## BEGIN Given information

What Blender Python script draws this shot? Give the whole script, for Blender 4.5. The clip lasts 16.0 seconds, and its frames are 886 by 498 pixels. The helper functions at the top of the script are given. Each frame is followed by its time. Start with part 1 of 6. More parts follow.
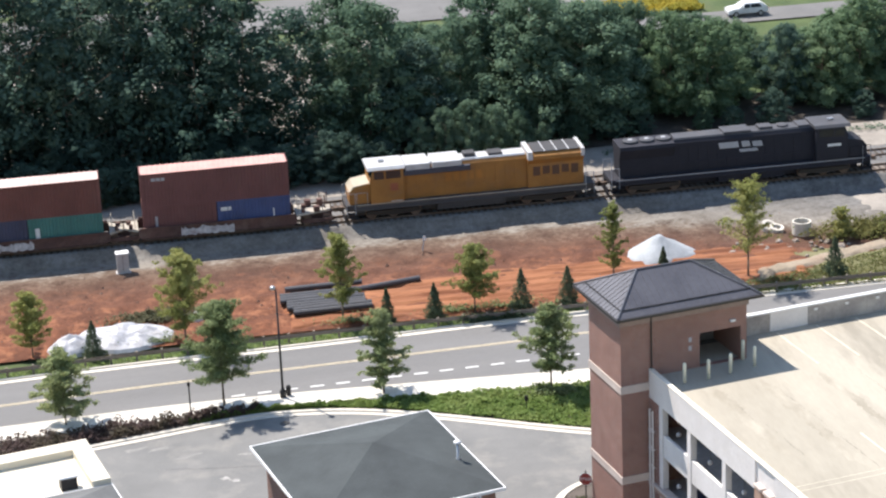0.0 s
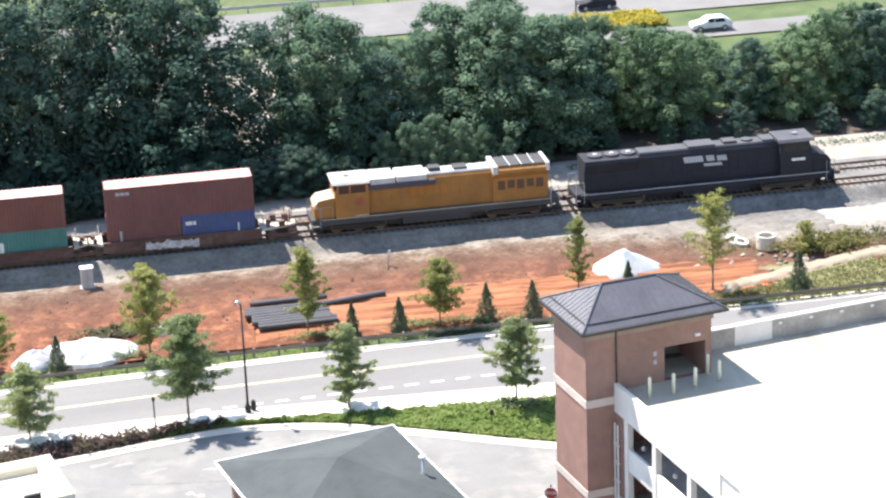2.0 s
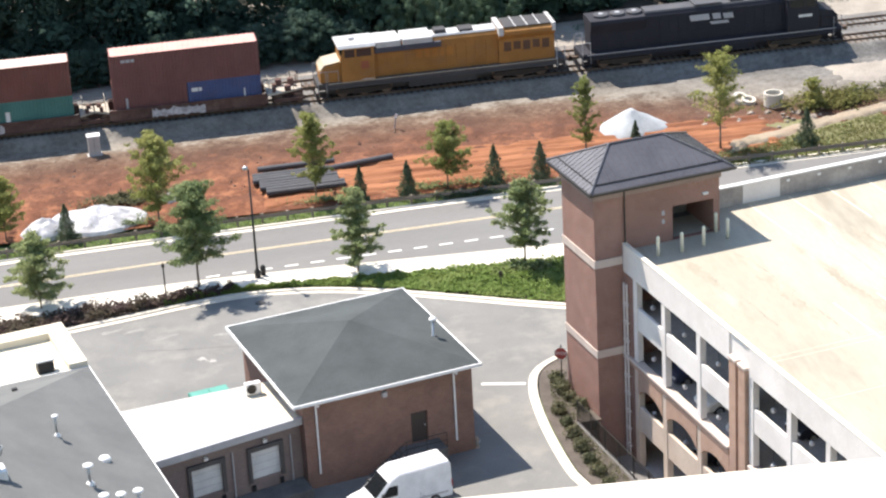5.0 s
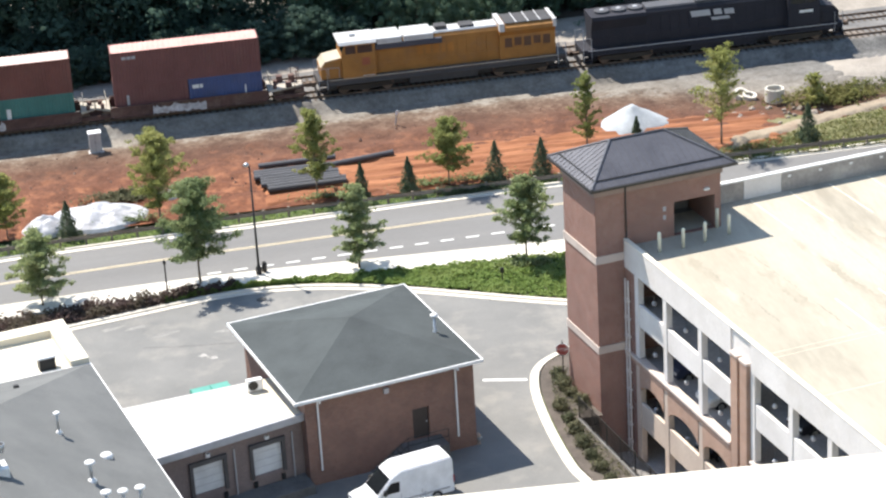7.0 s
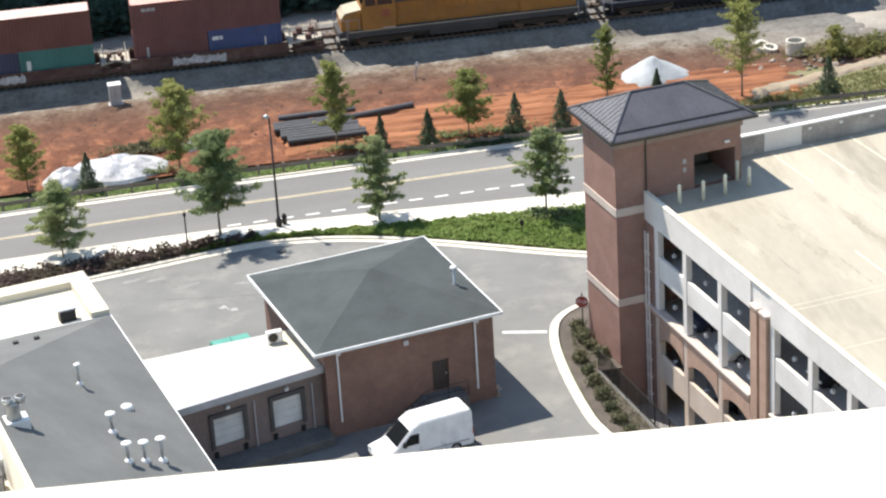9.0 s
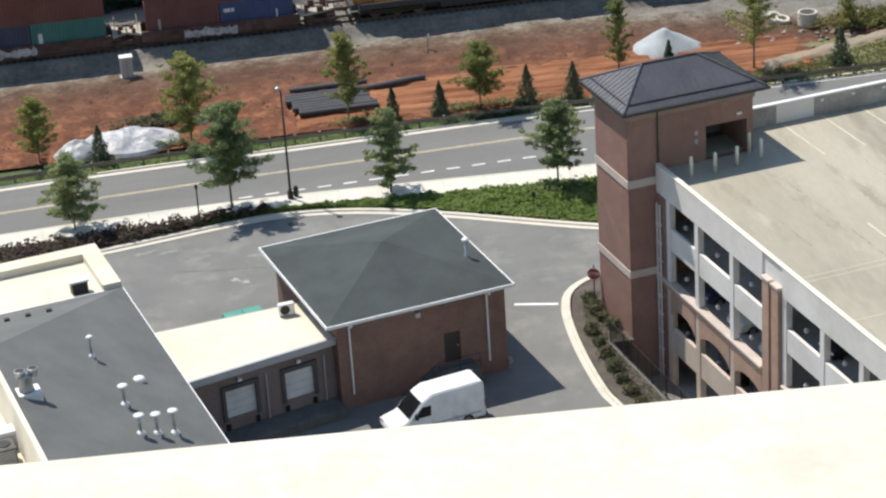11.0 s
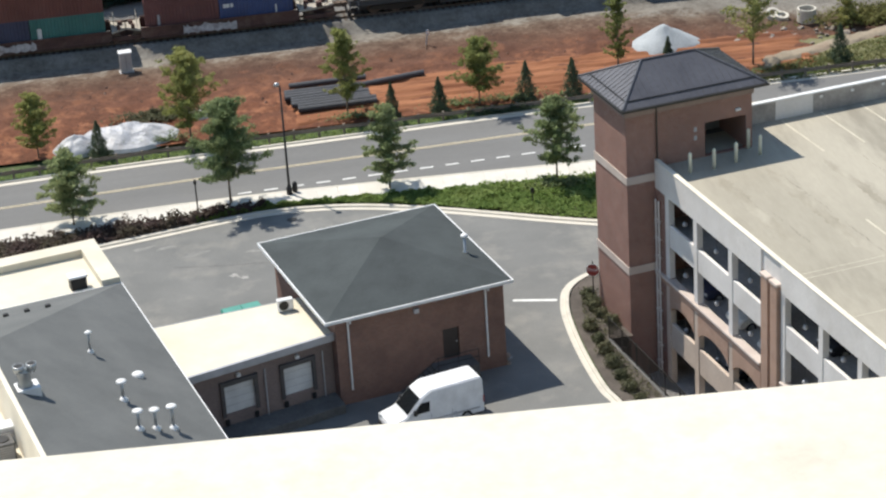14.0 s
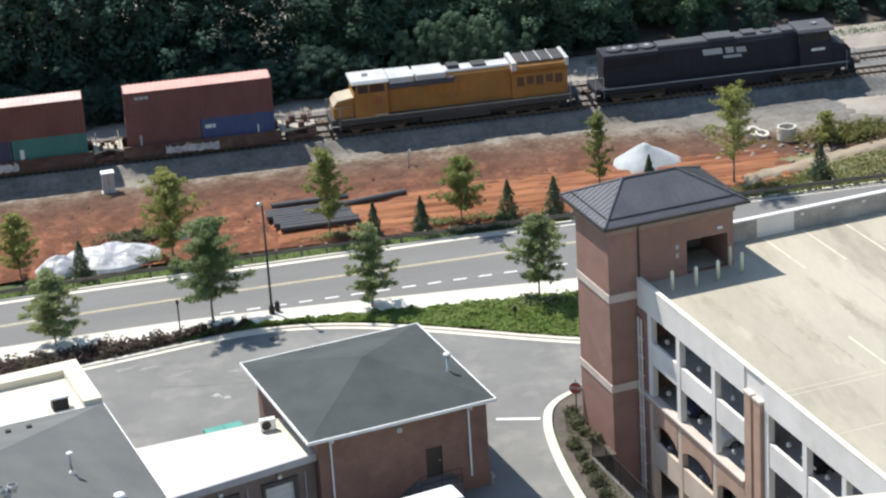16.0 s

## END Given information

▶ **Exercise**
Output the material word for word, omitting its pictures.

▶ **Result of the exercise**
What Blender Python script draws this shot? Give the whole script, for Blender 4.5. The clip lasts 16.0 seconds, and its frames are 886 by 498 pixels. The helper functions at the top of the script are given. Each frame is followed by its time. Start with part 1 of 6. More parts follow.
0.0 s
2.0 s
5.0 s
7.0 s
9.0 s
11.0 s
14.0 s
16.0 s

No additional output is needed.